By 2027, when Apple releases AR glasses that look like regular Ray-Bans and cost $599, your brain will already be wired to accept digital overlays on physical reality. The behavioral groundwork will be complete. A billion people will have spent two years interacting with interfaces that blur the line between digital and physical, making the leap to AR feel inevitable rather than jarring.

This is Apple's mastery: they don't convince you to want new technology. They slowly reshape your expectations until their next product feels like the obvious next step.
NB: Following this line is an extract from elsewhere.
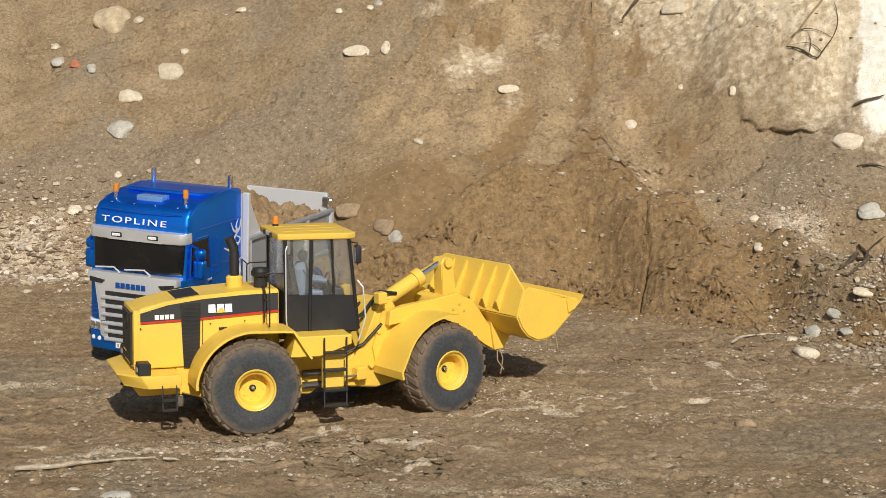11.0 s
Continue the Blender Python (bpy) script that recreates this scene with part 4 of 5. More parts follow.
    for s in (-1, 1):
        bar = part("arm_plate", prism(B(), prof, s * 0.040, s * 0.051, "y", 0.0015), YELLOW, A)
        for x, z in ((0.190, 0.136), (0.203, 0.141), (0.198, 0.126), (0.211, 0.130)):
            bm = lathe(B(), [(0.0028, s * 0.050), (0.0026, s * 0.0522), (0.0, s * 0.0525)], "y", 8, (x, 0, z))
            part("bolt", bm, YELLOW_ROOF, bar)
        bm = lathe(B(), [(0.007, s * 0.050), (0.0065, s * 0.054), (0.0, s * 0.0545)], "y", 14, (0.272, 0, 0.060))
        part("pin_cap", bm, YELLOW, bar)
        part("lift_cylinder", tube(B(), [(0.085, s * 0.030, 0.090), (0.150, s * 0.034, 0.112)], 0.009, 12), YELLOW, A, smooth=True)
        part("lift_rod", tube(B(), [(0.150, s * 0.034, 0.112), (0.205, s * 0.038, 0.120)], 0.0042, 10), CHROME, A, smooth=True)
    part("cross_tube", tube(B(), [(0.196, -0.045, 0.140), (0.196, 0.045, 0.140)], 0.012, 14), YELLOW, A, smooth=True)
    part("bellcrank", prism(B(), [(0.206, 0.200), (0.213, 0.207), (0.222, 0.207), (0.229, 0.199), (0.229, 0.150), (0.224, 0.108), (0.214, 0.100), (0.205, 0.108), (0.204, 0.150)], -0.011, 0.011, "y", 0.002), YELLOW, A)
    bm = tube(B(), [(0.2175, -0.016, 0.199), (0.2175, 0.016, 0.199)], 0.0075, 14)
    part("crank_pin", bm, YELLOW, A, smooth=True)
    part("tilt_cylinder", tube(B(), [(0.086, 0, 0.158), (0.100, 0, 0.164), (0.160, 0, 0.183)], 0.012, 16), YELLOW, A, smooth=True)
    part("cylinder_head", tube(B(), [(0.157, 0, 0.182), (0.170, 0, 0.186)], 0.0145, 16), YELLOW, A, smooth=True)
    part("tilt_rod", tube(B(), [(0.168, 0, 0.1855), (0.215, 0, 0.200)], 0.0042, 10), CHROME, A, smooth=True)
    part("bucket_link", prism(B(), [(0.210, 0.103), (0.216, 0.110), (0.268, 0.128), (0.270, 0.118)], -0.007, 0.007, "y", 0.001), YELLOW, A)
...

The Comfort Papers: Why We're Desperate for AI to Fail

Now let's talk about that Apple paper on AI reasoning that's been making rounds in your LinkedIn feed like it's the Zapruder film of machine learning. You know the one - "GSM-Symbolic: Understanding the Limitations of Mathematical Reasoning in Large Language Models." Every executive I've talked to this week has brought it up, usually with barely concealed relief in their voice.

"See? AI can't really reason! It's all just pattern matching!"

Let me tell you what's actually happening here. We're watching the same psychological pattern that emerged with every transformative technology. The Comfort Papers - academic studies that "prove" the new thing isn't really that revolutionary. They spread like wildfire not because they're right, but because they're desperately needed.

The numbers tell the real story. There are thousands of papers published about AI capabilities every month. Papers showing AI breaking benchmarks, solving previously impossible problems, exhibiting emergent behaviors we don't fully understand. You haven't heard of any of them. But papers suggesting AI has limits? Those are on every executive's reading list by Tuesday.